=== Required task ===
Extract the lines between the ones holding "import random" and "scene.camera, scene.frame_end = cam, frame(seconds)", inclusive, exactly as written and nothing more.

=== Material provided ===
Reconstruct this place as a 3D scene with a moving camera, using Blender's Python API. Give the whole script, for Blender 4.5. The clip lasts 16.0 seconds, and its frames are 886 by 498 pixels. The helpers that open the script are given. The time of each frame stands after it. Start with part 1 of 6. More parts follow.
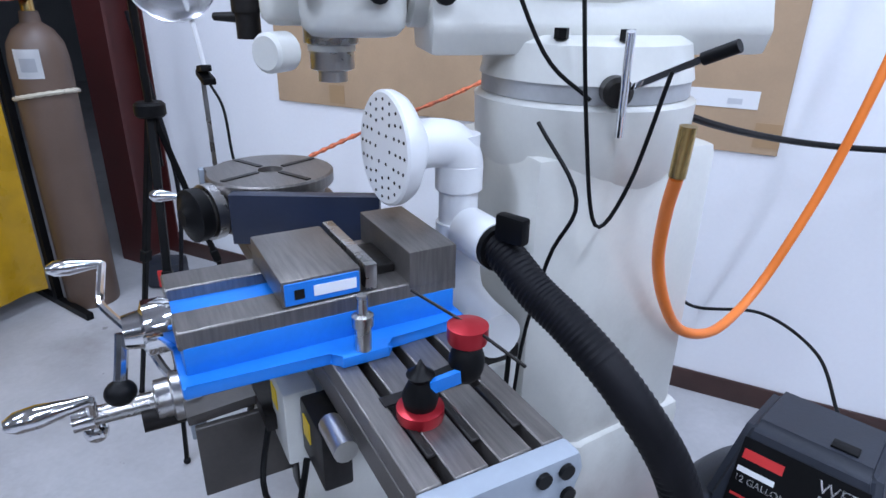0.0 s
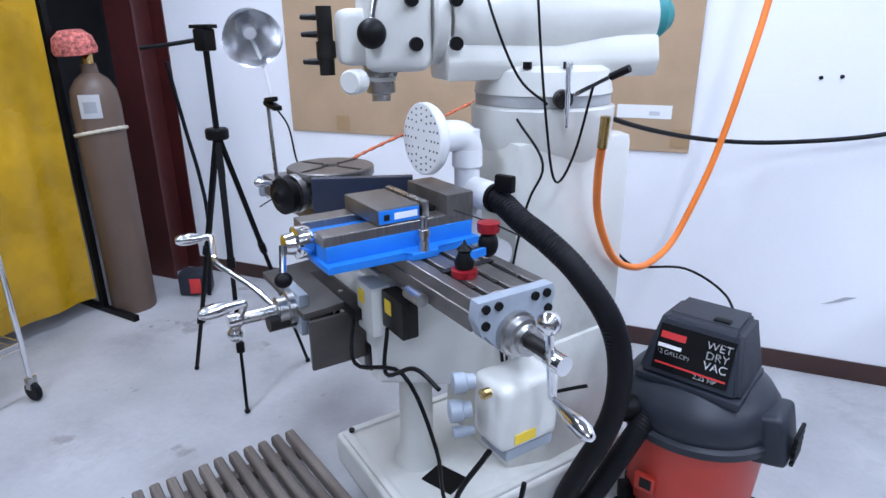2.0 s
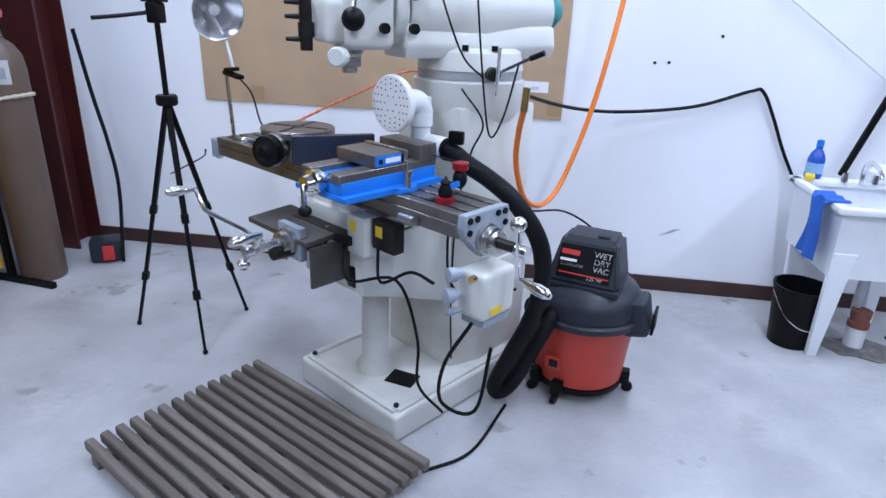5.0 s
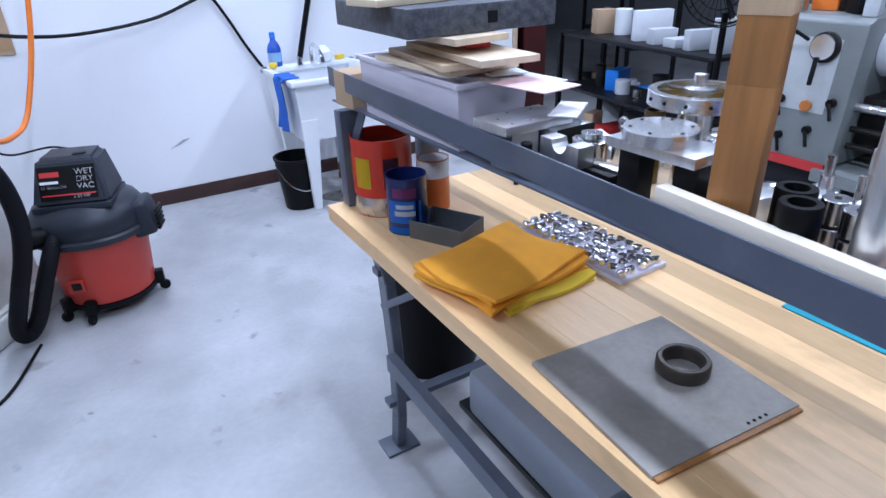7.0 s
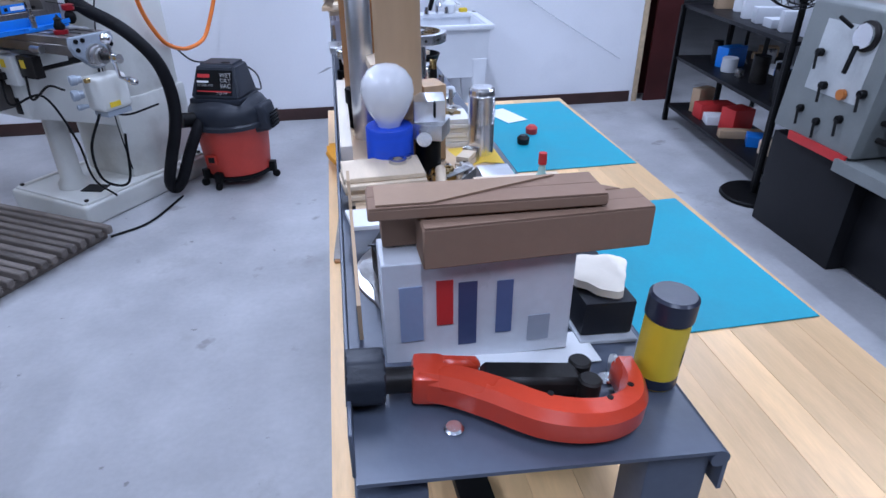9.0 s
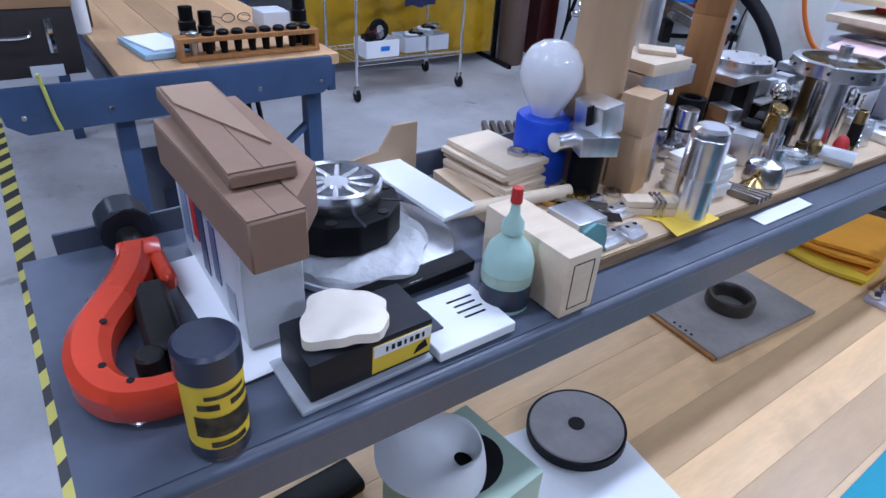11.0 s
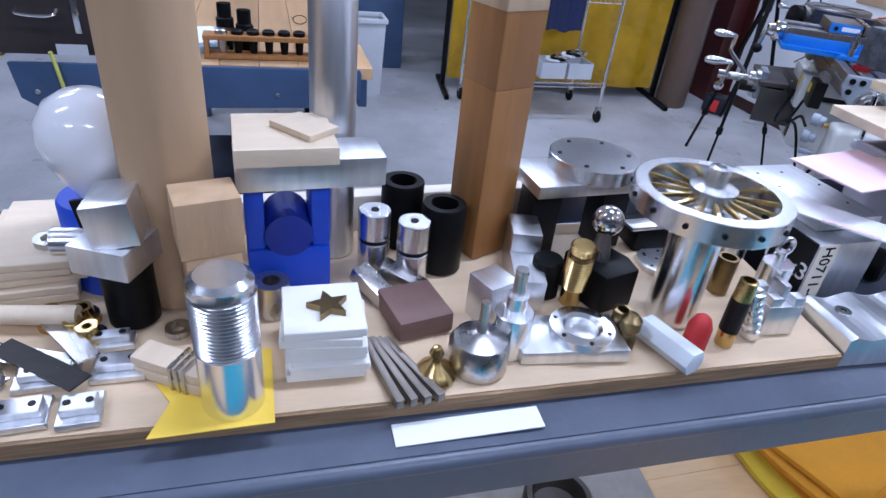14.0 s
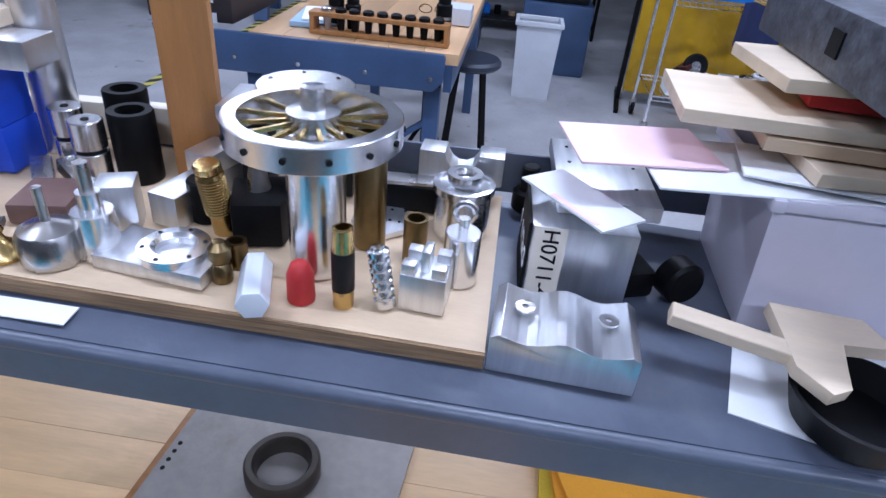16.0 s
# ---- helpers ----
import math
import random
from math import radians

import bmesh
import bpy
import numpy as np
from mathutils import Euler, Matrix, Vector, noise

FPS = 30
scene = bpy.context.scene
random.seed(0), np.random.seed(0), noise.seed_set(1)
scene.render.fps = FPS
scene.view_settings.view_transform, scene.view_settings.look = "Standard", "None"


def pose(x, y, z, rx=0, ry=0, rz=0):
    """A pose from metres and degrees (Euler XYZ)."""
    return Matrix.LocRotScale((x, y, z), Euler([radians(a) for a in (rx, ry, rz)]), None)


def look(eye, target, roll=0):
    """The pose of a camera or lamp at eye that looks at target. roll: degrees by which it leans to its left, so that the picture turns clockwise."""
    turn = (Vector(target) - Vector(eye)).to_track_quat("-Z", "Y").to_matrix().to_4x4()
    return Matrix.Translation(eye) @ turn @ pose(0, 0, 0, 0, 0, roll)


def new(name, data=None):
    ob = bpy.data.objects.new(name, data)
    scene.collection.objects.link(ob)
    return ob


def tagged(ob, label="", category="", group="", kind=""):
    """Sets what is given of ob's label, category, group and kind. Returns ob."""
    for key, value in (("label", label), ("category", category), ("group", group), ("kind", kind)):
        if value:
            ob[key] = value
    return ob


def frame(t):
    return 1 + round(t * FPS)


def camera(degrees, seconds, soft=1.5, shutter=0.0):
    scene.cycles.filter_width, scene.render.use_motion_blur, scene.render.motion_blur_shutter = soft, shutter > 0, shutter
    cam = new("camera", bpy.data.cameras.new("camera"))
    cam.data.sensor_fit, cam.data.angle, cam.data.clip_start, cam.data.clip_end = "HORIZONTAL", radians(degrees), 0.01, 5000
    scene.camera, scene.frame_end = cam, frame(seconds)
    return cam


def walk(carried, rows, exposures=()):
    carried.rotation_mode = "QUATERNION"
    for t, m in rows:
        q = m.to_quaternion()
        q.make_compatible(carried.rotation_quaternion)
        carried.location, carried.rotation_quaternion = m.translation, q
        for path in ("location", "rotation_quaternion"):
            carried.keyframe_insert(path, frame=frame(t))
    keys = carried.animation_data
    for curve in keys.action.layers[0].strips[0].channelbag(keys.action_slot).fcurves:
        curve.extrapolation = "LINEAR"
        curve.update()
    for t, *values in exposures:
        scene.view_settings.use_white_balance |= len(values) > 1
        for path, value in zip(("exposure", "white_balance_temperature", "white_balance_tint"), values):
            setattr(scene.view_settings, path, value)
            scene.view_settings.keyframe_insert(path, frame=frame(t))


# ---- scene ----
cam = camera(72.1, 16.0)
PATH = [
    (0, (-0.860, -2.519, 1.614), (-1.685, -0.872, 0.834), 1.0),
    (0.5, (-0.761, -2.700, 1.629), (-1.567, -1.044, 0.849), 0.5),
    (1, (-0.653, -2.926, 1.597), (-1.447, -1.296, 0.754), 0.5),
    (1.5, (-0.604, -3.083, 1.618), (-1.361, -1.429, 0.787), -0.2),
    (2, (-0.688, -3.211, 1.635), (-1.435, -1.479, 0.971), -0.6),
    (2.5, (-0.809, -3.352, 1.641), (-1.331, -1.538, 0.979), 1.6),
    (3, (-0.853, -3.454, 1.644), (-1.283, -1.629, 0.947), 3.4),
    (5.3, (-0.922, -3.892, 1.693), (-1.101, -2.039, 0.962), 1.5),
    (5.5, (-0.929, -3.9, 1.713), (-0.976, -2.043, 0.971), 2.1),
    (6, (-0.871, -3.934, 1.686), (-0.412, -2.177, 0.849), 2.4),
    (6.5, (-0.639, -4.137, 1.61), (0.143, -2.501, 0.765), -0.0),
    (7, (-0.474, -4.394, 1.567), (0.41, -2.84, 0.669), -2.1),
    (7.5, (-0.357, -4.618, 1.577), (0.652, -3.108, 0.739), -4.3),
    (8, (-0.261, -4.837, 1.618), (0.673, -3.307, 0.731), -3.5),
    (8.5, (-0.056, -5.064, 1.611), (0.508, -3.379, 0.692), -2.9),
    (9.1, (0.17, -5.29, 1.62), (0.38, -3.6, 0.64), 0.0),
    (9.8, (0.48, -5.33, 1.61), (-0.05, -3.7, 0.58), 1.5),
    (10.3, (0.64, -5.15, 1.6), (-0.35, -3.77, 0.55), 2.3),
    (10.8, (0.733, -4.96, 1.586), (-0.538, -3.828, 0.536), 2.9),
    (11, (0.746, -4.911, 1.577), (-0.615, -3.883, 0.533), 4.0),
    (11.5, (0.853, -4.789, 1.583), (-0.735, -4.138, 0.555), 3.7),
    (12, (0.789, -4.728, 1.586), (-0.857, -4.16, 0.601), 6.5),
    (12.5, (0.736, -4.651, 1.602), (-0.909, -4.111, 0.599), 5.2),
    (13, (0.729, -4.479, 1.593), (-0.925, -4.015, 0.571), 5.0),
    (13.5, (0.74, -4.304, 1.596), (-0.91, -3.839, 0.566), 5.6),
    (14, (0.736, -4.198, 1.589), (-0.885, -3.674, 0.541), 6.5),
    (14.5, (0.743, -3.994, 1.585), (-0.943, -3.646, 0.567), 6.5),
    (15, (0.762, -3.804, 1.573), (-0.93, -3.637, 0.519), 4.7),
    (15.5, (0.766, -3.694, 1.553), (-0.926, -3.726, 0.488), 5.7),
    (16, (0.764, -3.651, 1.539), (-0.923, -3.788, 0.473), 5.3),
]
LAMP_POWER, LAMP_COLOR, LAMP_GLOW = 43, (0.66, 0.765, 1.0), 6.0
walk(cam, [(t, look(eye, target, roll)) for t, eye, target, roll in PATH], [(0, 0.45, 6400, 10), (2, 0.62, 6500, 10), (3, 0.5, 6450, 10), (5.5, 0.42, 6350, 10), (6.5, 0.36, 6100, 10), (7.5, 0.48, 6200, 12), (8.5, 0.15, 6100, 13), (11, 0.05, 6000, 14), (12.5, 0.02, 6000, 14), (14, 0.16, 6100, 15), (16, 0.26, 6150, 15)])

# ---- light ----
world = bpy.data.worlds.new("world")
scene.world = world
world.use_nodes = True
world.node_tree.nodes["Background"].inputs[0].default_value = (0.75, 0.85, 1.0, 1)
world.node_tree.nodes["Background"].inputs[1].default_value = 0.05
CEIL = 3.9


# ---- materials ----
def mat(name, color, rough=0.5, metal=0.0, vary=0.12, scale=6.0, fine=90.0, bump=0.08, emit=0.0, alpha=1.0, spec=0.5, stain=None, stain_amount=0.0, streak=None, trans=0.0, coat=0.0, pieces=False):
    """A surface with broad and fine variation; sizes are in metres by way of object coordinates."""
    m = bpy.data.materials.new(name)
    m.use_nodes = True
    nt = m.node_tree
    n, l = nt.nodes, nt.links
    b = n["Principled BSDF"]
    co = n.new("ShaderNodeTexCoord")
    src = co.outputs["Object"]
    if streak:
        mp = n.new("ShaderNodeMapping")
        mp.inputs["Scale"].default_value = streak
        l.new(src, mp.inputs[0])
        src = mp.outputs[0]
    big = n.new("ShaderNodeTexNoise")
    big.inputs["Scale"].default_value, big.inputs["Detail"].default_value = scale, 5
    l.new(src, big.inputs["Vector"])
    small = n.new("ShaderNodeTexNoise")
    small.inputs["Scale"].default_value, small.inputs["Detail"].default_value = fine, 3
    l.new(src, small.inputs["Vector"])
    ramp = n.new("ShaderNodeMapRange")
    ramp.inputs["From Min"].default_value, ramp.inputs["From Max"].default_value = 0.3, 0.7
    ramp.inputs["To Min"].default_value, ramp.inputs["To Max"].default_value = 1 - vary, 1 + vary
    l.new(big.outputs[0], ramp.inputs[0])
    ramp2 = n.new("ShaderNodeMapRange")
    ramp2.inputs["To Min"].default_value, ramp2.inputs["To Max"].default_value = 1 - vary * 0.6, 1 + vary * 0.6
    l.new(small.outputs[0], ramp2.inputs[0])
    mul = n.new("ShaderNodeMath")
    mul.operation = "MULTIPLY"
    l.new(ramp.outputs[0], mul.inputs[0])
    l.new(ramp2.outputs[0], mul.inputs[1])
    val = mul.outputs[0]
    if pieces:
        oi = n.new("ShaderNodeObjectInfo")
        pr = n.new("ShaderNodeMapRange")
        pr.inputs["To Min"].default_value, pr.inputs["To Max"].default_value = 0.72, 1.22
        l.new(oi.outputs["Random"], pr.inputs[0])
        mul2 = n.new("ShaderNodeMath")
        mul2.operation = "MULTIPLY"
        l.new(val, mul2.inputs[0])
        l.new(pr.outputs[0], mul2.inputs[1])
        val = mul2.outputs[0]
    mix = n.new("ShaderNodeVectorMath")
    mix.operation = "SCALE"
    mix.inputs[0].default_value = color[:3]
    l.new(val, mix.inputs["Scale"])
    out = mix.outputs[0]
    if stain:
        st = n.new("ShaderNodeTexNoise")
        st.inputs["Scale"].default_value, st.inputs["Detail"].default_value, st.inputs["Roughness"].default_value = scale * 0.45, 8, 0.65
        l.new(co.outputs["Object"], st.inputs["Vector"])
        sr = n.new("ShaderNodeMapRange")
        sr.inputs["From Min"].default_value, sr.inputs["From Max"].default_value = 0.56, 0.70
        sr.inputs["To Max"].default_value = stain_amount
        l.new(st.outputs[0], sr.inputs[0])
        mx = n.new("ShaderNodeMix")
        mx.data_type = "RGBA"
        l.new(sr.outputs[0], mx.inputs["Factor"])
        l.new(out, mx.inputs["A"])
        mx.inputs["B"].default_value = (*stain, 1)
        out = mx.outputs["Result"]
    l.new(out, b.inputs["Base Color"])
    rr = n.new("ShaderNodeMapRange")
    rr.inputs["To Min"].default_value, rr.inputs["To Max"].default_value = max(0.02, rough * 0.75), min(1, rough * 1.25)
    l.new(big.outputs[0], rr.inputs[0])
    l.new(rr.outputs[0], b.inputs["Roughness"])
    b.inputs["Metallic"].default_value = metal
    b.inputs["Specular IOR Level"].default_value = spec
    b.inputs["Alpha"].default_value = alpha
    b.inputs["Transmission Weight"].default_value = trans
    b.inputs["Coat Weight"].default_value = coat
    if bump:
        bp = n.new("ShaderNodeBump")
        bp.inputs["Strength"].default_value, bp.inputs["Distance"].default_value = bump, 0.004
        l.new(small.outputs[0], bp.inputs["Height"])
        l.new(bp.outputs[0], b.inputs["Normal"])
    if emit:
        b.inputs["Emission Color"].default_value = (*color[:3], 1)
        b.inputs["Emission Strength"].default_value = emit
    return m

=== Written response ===
import random
from math import radians

import bmesh
import bpy
import numpy as np
from mathutils import Euler, Matrix, Vector, noise

FPS = 30
scene = bpy.context.scene
random.seed(0), np.random.seed(0), noise.seed_set(1)
scene.render.fps = FPS
scene.view_settings.view_transform, scene.view_settings.look = "Standard", "None"


def pose(x, y, z, rx=0, ry=0, rz=0):
    """A pose from metres and degrees (Euler XYZ)."""
    return Matrix.LocRotScale((x, y, z), Euler([radians(a) for a in (rx, ry, rz)]), None)


def look(eye, target, roll=0):
    """The pose of a camera or lamp at eye that looks at target. roll: degrees by which it leans to its left, so that the picture turns clockwise."""
    turn = (Vector(target) - Vector(eye)).to_track_quat("-Z", "Y").to_matrix().to_4x4()
    return Matrix.Translation(eye) @ turn @ pose(0, 0, 0, 0, 0, roll)


def new(name, data=None):
    ob = bpy.data.objects.new(name, data)
    scene.collection.objects.link(ob)
    return ob


def tagged(ob, label="", category="", group="", kind=""):
    """Sets what is given of ob's label, category, group and kind. Returns ob."""
    for key, value in (("label", label), ("category", category), ("group", group), ("kind", kind)):
        if value:
            ob[key] = value
    return ob


def frame(t):
    return 1 + round(t * FPS)


def camera(degrees, seconds, soft=1.5, shutter=0.0):
    scene.cycles.filter_width, scene.render.use_motion_blur, scene.render.motion_blur_shutter = soft, shutter > 0, shutter
    cam = new("camera", bpy.data.cameras.new("camera"))
    cam.data.sensor_fit, cam.data.angle, cam.data.clip_start, cam.data.clip_end = "HORIZONTAL", radians(degrees), 0.01, 5000
    scene.camera, scene.frame_end = cam, frame(seconds)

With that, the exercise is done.